By x_n you have to name “only this input device, and nothing else”.
This is what I sought to avoid by making the utility function depend only on a numerical value. The utility does not care which input device is feeding it information. You can assume that there is an internal variable x, inside the AI software, which is the input to the utility function. We, from the outside, are simply modifying the internal state of the AI at each moment in time. The nature of our actions, or of the the input device, are intentionally unaccounted for in the utility function.
This is, I feel, as far from a magical symbol as possible. The AI has a purely mathematical, internally defined utility function, with no implicit reference to external reality or any fuzzy concepts. There are no magical labels such as ‘box’, ‘signal’, ‘device’ that the utility function must reference to evaluate properly.
Even when AI’s utility function happens to be exactly maxed out, the AI is still there: what does implementation of an arbitrary plan look like, I wonder?
I wonder too. This is, in my opinion, the crux of the issue at hand. I believe it is inherently an implementation issue (a boundary case), rather than a property inherent to all utility maximizers. The best case scenario is that the AI defaults to no action (now this is a magical phrase, I agree). If, however, the AI simply picks a random plan, as you suggest, what is to prevent it from picking an alternative random plan in the next moment of time? We could even encourage this in the implementation: design the AI to randomly select, at each moment in time, a plan from all plans with maximum expected utility. The resulting AI, upon attaining its maximum utility, would turn into a random number generator: dangerous, perhaps, but not on the same order as an unfriendly superintelligence.
Now I hopefully did read your comment adequately. It presents an interesting idea, one that I don’t recall hearing before. It even seems like a good safety measure, with a tiny chance of making things better.
But beware of magical symbols: when you write x_n, what does it mean, exactly? AI’s utility function is necessarily about the whole world, or its interpretation as the whole history of the world. Expected utility that comes into action in AI’s decision-making is about all the possibilities for the history of the world (since that’s what is in general determined by AI’s decisions).

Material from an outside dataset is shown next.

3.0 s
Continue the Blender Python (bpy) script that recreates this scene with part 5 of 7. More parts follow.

When you say “x_n” in AI’s utility function, it means some condition on that, and this condition is no simpler than defining what the AI’s box is. By x_n you have to name “only this input device, and nothing else”. And by x_n=0 you also have to refer some exact condition on the state of the world, one that it won’t necessarily be possible to meet precisely. So the AI may just go on developing infrastructure for better understanding of the ultimate meaning of its values and finer and finer implementation of them. It has no motive to actually stop.
Even when AI’s utility function happens to be exactly maxed out, the AI is still there: what does implementation of an arbitrary plan look like, I wonder? Maybe just like the work of an AI arbitrarily pulled from mind design space, a paperclip maximizer of sorts. Utility is for selecting plans, and since all plans are equally preferable, an arbitrary plan gets selected, but this plan may involve a lot of heavy-duty creative restructuring of the world. Think of utility as a constructor for AI’s algorithm: there will still be some algorithm even if you produce it from “trivial” input.

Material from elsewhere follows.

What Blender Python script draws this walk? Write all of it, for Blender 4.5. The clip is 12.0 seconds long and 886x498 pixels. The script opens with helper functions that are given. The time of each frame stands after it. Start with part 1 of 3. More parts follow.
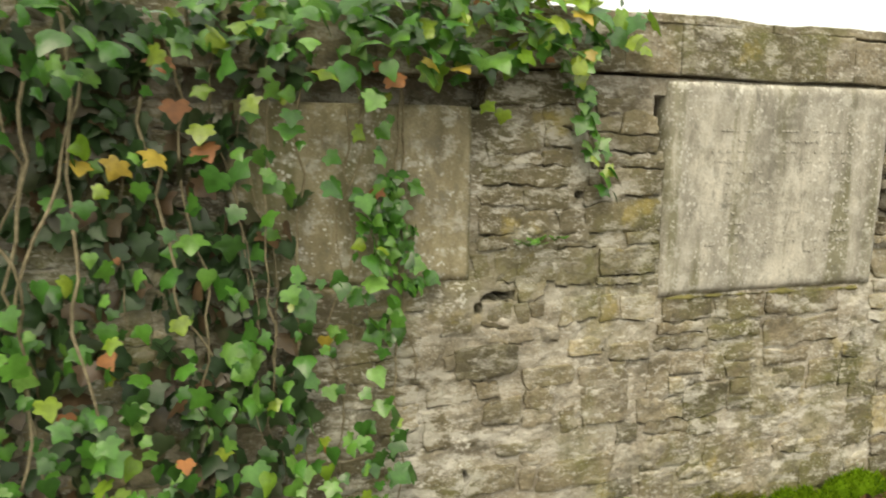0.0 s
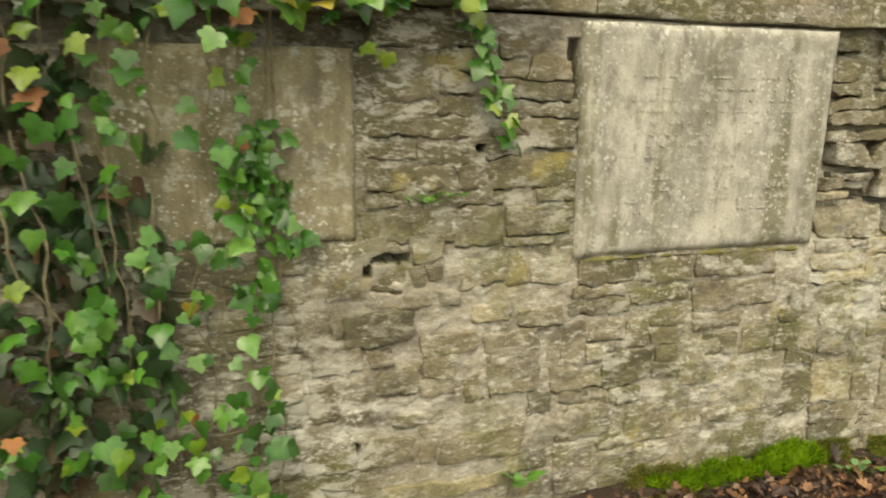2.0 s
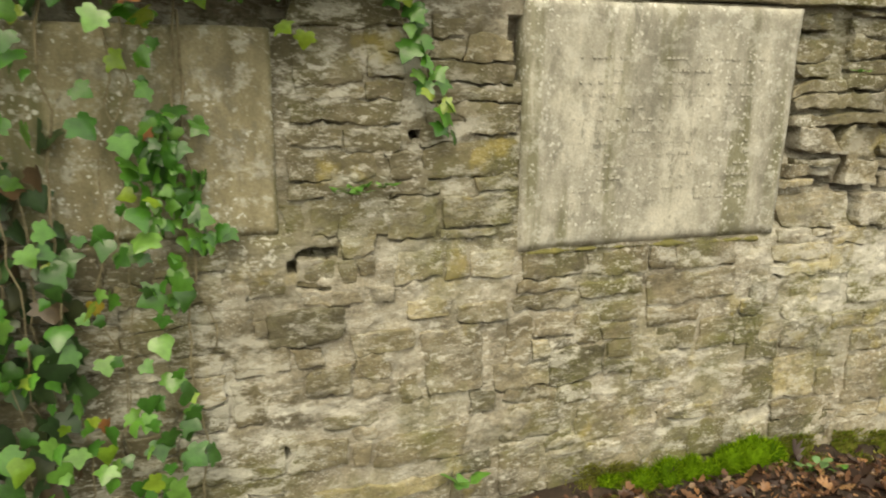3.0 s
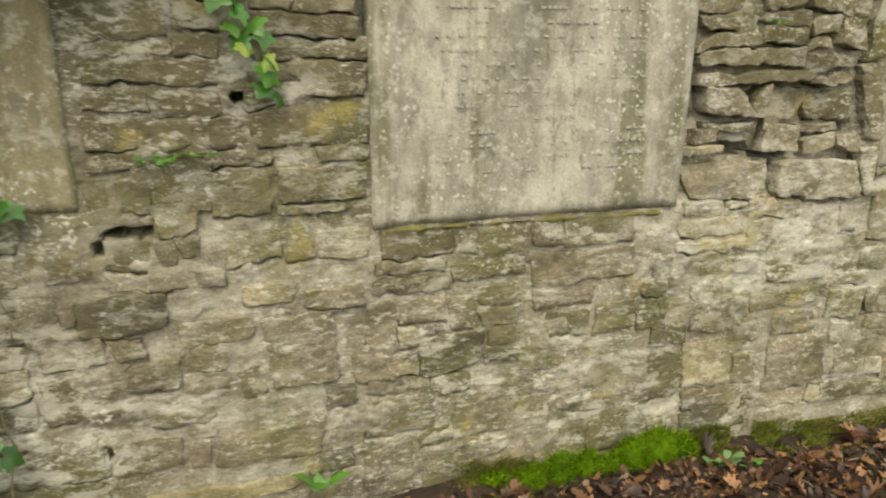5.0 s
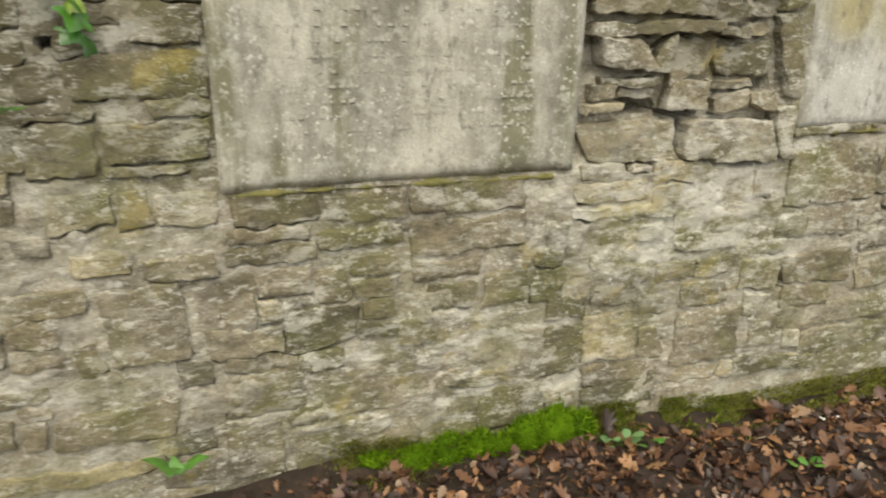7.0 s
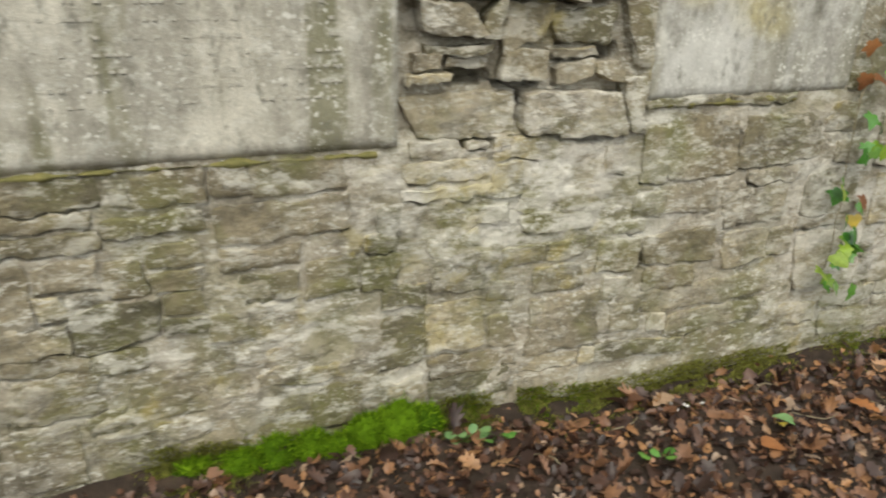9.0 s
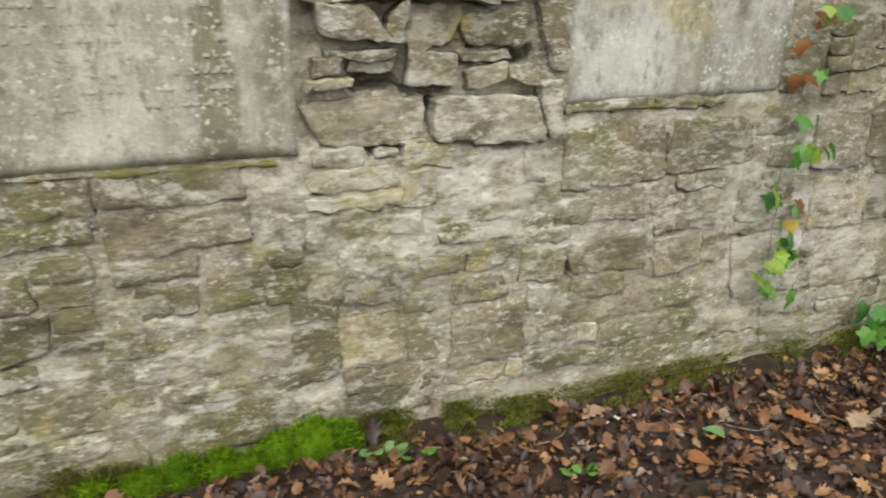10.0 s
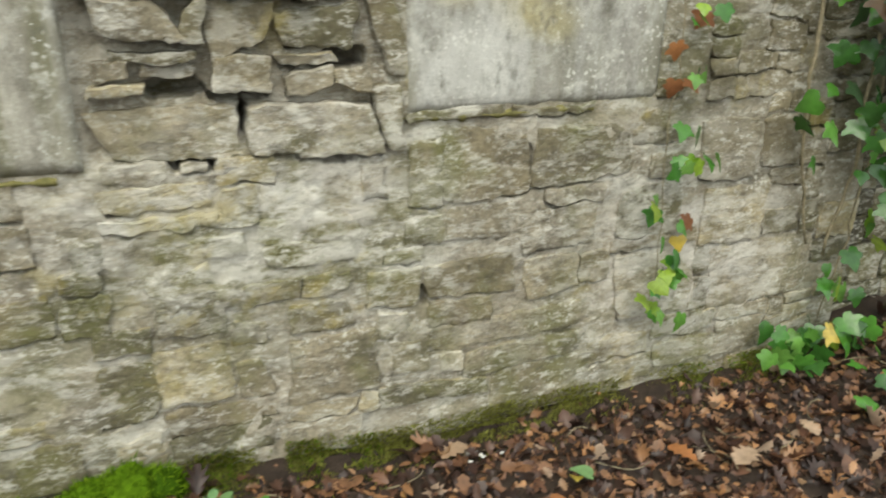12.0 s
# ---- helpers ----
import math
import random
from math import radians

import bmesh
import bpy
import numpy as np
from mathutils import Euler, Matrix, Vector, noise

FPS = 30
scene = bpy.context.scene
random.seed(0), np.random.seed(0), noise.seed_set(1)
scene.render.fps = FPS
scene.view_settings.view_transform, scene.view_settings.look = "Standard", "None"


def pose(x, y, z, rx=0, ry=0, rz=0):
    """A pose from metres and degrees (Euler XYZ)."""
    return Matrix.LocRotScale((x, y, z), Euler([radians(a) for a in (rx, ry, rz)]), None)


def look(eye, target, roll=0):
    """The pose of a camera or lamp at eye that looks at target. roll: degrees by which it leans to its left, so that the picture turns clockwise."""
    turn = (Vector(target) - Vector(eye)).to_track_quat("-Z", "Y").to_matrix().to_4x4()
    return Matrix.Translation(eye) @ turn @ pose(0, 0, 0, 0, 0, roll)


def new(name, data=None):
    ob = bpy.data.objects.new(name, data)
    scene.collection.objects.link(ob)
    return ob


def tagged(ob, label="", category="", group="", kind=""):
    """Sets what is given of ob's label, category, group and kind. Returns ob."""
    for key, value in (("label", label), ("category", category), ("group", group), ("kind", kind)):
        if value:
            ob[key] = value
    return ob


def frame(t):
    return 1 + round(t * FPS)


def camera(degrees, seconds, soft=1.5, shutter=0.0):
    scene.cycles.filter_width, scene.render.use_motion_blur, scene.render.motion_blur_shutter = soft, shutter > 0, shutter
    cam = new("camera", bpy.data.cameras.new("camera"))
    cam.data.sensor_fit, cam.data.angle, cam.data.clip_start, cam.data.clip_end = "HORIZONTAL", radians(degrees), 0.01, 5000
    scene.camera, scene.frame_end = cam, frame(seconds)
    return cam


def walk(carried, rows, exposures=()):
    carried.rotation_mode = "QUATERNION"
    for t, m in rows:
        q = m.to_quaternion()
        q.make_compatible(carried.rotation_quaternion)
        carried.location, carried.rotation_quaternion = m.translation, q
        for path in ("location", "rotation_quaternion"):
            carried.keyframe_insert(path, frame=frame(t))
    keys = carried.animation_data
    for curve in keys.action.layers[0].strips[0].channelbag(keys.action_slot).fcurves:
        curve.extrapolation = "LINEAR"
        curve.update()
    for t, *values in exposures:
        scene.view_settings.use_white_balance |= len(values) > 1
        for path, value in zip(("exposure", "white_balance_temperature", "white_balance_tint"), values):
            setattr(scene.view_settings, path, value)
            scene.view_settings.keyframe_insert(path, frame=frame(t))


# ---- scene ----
cam = camera(64.6, 12.0, soft=1.9, shutter=0.8)
PATH = [
    (0, (0.219, 0.035, 1.371), (0.789, 1.933, 1.104), 0.2),
    (0.5, (0.319, 0.037, 1.376), (0.876, 1.933, 1.069), 0.2),
    (1, (0.407, 0.049, 1.375), (0.957, 1.942, 1.036), 0.2),
    (1.5, (0.499, 0.077, 1.357), (1.048, 1.965, 0.992), 0.2),
    (2, (0.597, 0.112, 1.356), (1.151, 1.993, 0.963), 0.2),
    (2.5, (0.718, 0.147, 1.371), (1.269, 2.022, 0.945), 0.2),
    (3, (0.811, 0.183, 1.373), (1.368, 2.05, 0.92), 0.2),
    (3.2, (0.847, 0.193, 1.379), (1.398, 2.058, 0.912), 0.1),
    (5, (1.304, 0.282, 1.346), (1.826, 2.135, 0.804), -0.2),
    (5.5, (1.394, 0.31, 1.35), (1.903, 2.156, 0.775), -0.2),
    (6, (1.473, 0.333, 1.353), (1.98, 2.169, 0.743), 0.0),
    (6.5, (1.578, 0.346, 1.337), (2.093, 2.169, 0.696), 0.2),
    (7, (1.665, 0.363, 1.326), (2.207, 2.17, 0.665), 0.4),
    (8.8, (2.03, 0.394, 1.306), (2.642, 2.157, 0.587), 0.3),
    (9, (2.082, 0.406, 1.298), (2.714, 2.159, 0.572), 0.6),
    (9.5, (2.205, 0.402, 1.293), (2.851, 2.151, 0.568), 0.5),
    (10, (2.322, 0.392, 1.292), (2.966, 2.145, 0.577), 0.2),
    (10.5, (2.423, 0.41, 1.286), (3.084, 2.156, 0.569), 0.4),
    (11, (2.53, 0.416, 1.273), (3.193, 2.162, 0.559), 0.4),
    (11.5, (2.637, 0.434, 1.267), (3.319, 2.173, 0.553), 0.5),
    (12, (2.767, 0.447, 1.273), (3.446, 2.19, 0.565), 0.2),
]
EXPOSURES = [(0.0, 0.92, 7600, 4), (3.0, 0.92, 8000, 1), (5.0, 0.8, 7500, 2), (7.0, 0.8, 7000, 5), (9.0, 0.77, 6650, 5), (12.0, 0.80, 6500, 2)]
walk(cam, [(t, look(eye, target, roll)) for t, eye, target, roll in PATH], EXPOSURES)

# ---- world and sun: an overcast day ----
SUN_ELEVATION, SUN_TURN = 58.0, 205.0
world = bpy.data.worlds.new("overcast_sky")
scene.world = world
world.use_nodes = True
sky = world.node_tree.nodes.new("ShaderNodeTexSky")
sky.sky_type, sky.sun_disc = "NISHITA", False
sky.sun_elevation, sky.sun_rotation = radians(SUN_ELEVATION), radians(SUN_TURN)
sky.air_density, sky.dust_density, sky.ozone_density = 1.0, 6.0, 0.5
background = world.node_tree.nodes["Background"]
cloud = world.node_tree.nodes.new("ShaderNodeMix")
cloud.data_type = "RGBA"
cloud.inputs[0].default_value, cloud.inputs[7].default_value = 0.7, (6.6, 6.7, 6.6, 1.0)
world.node_tree.links.new(sky.outputs[0], cloud.inputs[6])
world.node_tree.links.new(cloud.outputs[2], background.inputs[0])
background.inputs[1].default_value = 0.15
sun = new("sun", bpy.data.lights.new("sun", "SUN"))
sun.data.energy, sun.data.angle, sun.data.color = 0.8, radians(40), (1.0, 0.96, 0.88)
SUN_FROM = Vector((math.sin(radians(SUN_TURN)) * math.cos(radians(SUN_ELEVATION)),
                   math.cos(radians(SUN_TURN)) * math.cos(radians(SUN_ELEVATION)), math.sin(radians(SUN_ELEVATION))))
sun.matrix_world = look(SUN_FROM * 20, (0, 0, 0))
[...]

And finally, you assume AI’s decision theory to be causal. Even after actually maxing out its utility, it may spend long nights contemplating various counterfactual opportunities it still has at increasing its expected utility using possibilities that weren’t realized in reality… (See on the wiki: counterfactual mugging, Newcomb’s problem, TDT, UDT; I also recommend Drescher’s talk on SS09).
This is what I sought to avoid by making the utility function depend only on a numerical value. The utility does not care which input device is feeding it information. You can assume that there is an internal variable x, inside the AI software, which is the input to the utility function. We, from the outside, are simply modifying the internal state of the AI at each moment in time. The nature of our actions, or of the the input device, are intentionally unaccounted for in the utility function.
This is, I feel, as far from a magical symbol as possible. The AI has a purely mathematical, internally defined utility function, with no implicit reference to external reality or any fuzzy concepts. There are no magical labels such as ‘box’, ‘signal’, ‘device’ that the utility function must reference to evaluate properly.
I wonder too. This is, in my opinion, the crux of the issue at hand. I believe it is inherently an implementation issue (a boundary case), rather than a property inherent to all utility maximizers. The best case scenario is that the AI defaults to no action (now this is a magical phrase, I agree). If, however, the AI simply picks a random plan, as you suggest, what is to prevent it from picking an alternative random plan in the next moment of time? We could even encourage this in the implementation: design the AI to randomly select, at each moment in time, a plan from all plans with maximum expected utility. The resulting AI, upon attaining its maximum utility, would turn into a random number generator: dangerous, perhaps, but not on the same order as an unfriendly superintelligence.